## Request
Print all of the lines exactly. Any picture among them stays out.
========
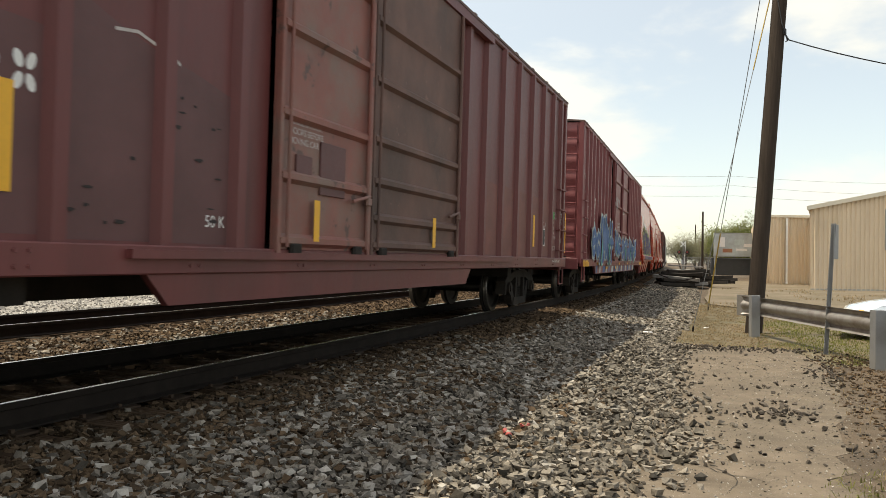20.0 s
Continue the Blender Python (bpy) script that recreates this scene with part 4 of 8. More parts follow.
    for x0, x1 in ((-1.32, -0.16), (0.12, 1.36)):
        m = Mesh().prism([(x0 - 0.06, 3.93), (x1 + 0.06, 3.93), (x1 + 0.04, 4.36), (x0 - 0.02, 4.36)], "y", -0.03, 0.02)
        w = part("windshield", m, M_BLACK, cab, "dark framed windshield", at=Matrix.Translation((0, y(1.6), 0)) @ Matrix.Translation((0, 0, 3.9)) @ Matrix.Rotation(-0.2, 4, "X") @ Matrix.Translation((0, 0, -3.9)))
        part("pane", Mesh().prism([(x0, 3.98), (x1, 3.98), (x1 - 0.03, 4.31), (x0 + 0.03, 4.31)], "y", -0.04, -0.034), M_SKYGLASS, w, "glossy glass with the sky's reflection put into its colour")
        part("wiper", Mesh().path([((x0 + x1) / 2, -0.05, 4.36), ((x0 + x1) / 2 - 0.2, -0.06, 4.12)], 0.012), M_BLACK, w)
    for x in (-0.84, 0.5):
        nb = part("number_board", Mesh().box(x, y(1.7), 4.6, 0.72, 0.1, 0.25, 0.02), M_BLACK, cab, "black number board")
        lettering("numerals", number, 0.22, M_WHITE, nb, on_front(x, 4.6, y(1.644)), "CENTER", squeeze=1.0)
    sun_shade = part("sun_visor", Mesh().prism([(1.5, 4.36), (1.74, 4.22), (1.75, 4.25), (1.5, 4.4)], "y", y(1.75), y(3.7)), M_LGREY, cab, "grey window visor")
    sw = part("side_window", Mesh().box(1.505, y(2.75), 4.0, 0.02, 1.65, 0.62, 0.005), M_YELLOW, cab)
    for a, b in ((1.98, 2.32), (2.38, 2.98), (3.06, 3.5)):
        part("pane", Mesh().box(1.517, y((a + b) / 2), 4.02, 0.012, b - a, 0.5, 0.004), M_SKYGLASS, sw, "glossy side window with the sky's reflection put into its colour")
    for a, w in ((1.95, 0.16), (3.56, 0.2)):
        part("mirror", Mesh().box(1.61, y(a), 4.03, w, 0.035, 0.5, 0.01), M_LGREY, cab)
    lettering("road_number", number, 0.76, M_GHOSTNUM, cab, on_side(y(1.72), 3.34, 1.505), squeeze=0.95, label="faded red numerals")
    door = part("side_door", Mesh().box(1.506, y(2.72), 2.08, 0.014, 2.05, 1.2, 0.004), M_YELLOW if lit else M_GRIMYYELLOW, cab, "riveted access door")
    part("bolt_row", bolts(Mesh(), 1.512, [y(1.78 + 0.21 * k) for k in range(10)], (2.62, 1.54)), M_YELLOW, door)
    part("vent", Mesh().box(1.513, y(2.72), 2.22, 0.012, 0.56, 0.52, 0.003), M_SCREEN, door, "black vent screen")
    part("step_hole", Mesh().box(1.513, y(3.1), 1.65, 0.012, 0.34, 0.28, 0.003).box(1.518, y(3.1), 1.74, 0.01, 0.22, 0.06), M_UNDER, door)
    part("placard", Mesh().box(1.507, y(1.2), 2.05, 0.006, 0.12, 0.2), M_TRIM, cab)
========
## Solved problem
20.0 s
Continue the Blender Python (bpy) script that recreates this scene with part 4 of 8. More parts follow.
    for x0, x1 in ((-1.32, -0.16), (0.12, 1.36)):
        m = Mesh().prism([(x0 - 0.06, 3.93), (x1 + 0.06, 3.93), (x1 + 0.04, 4.36), (x0 - 0.02, 4.36)], "y", -0.03, 0.02)
        w = part("windshield", m, M_BLACK, cab, "dark framed windshield", at=Matrix.Translation((0, y(1.6), 0)) @ Matrix.Translation((0, 0, 3.9)) @ Matrix.Rotation(-0.2, 4, "X") @ Matrix.Translation((0, 0, -3.9)))
        part("pane", Mesh().prism([(x0, 3.98), (x1, 3.98), (x1 - 0.03, 4.31), (x0 + 0.03, 4.31)], "y", -0.04, -0.034), M_SKYGLASS, w, "glossy glass with the sky's reflection put into its colour")
        part("wiper", Mesh().path([((x0 + x1) / 2, -0.05, 4.36), ((x0 + x1) / 2 - 0.2, -0.06, 4.12)], 0.012), M_BLACK, w)
    for x in (-0.84, 0.5):
        nb = part("number_board", Mesh().box(x, y(1.7), 4.6, 0.72, 0.1, 0.25, 0.02), M_BLACK, cab, "black number board")
        lettering("numerals", number, 0.22, M_WHITE, nb, on_front(x, 4.6, y(1.644)), "CENTER", squeeze=1.0)
    sun_shade = part("sun_visor", Mesh().prism([(1.5, 4.36), (1.74, 4.22), (1.75, 4.25), (1.5, 4.4)], "y", y(1.75), y(3.7)), M_LGREY, cab, "grey window visor")
    sw = part("side_window", Mesh().box(1.505, y(2.75), 4.0, 0.02, 1.65, 0.62, 0.005), M_YELLOW, cab)
    for a, b in ((1.98, 2.32), (2.38, 2.98), (3.06, 3.5)):
        part("pane", Mesh().box(1.517, y((a + b) / 2), 4.02, 0.012, b - a, 0.5, 0.004), M_SKYGLASS, sw, "glossy side window with the sky's reflection put into its colour")
    for a, w in ((1.95, 0.16), (3.56, 0.2)):
        part("mirror", Mesh().box(1.61, y(a), 4.03, w, 0.035, 0.5, 0.01), M_LGREY, cab)
    lettering("road_number", number, 0.76, M_GHOSTNUM, cab, on_side(y(1.72), 3.34, 1.505), squeeze=0.95, label="faded red numerals")
    door = part("side_door", Mesh().box(1.506, y(2.72), 2.08, 0.014, 2.05, 1.2, 0.004), M_YELLOW if lit else M_GRIMYYELLOW, cab, "riveted access door")
    part("bolt_row", bolts(Mesh(), 1.512, [y(1.78 + 0.21 * k) for k in range(10)], (2.62, 1.54)), M_YELLOW, door)
    part("vent", Mesh().box(1.513, y(2.72), 2.22, 0.012, 0.56, 0.52, 0.003), M_SCREEN, door, "black vent screen")
    part("step_hole", Mesh().box(1.513, y(3.1), 1.65, 0.012, 0.34, 0.28, 0.003).box(1.518, y(3.1), 1.74, 0.01, 0.22, 0.06), M_UNDER, door)
    part("placard", Mesh().box(1.507, y(1.2), 2.05, 0.006, 0.12, 0.2), M_TRIM, cab)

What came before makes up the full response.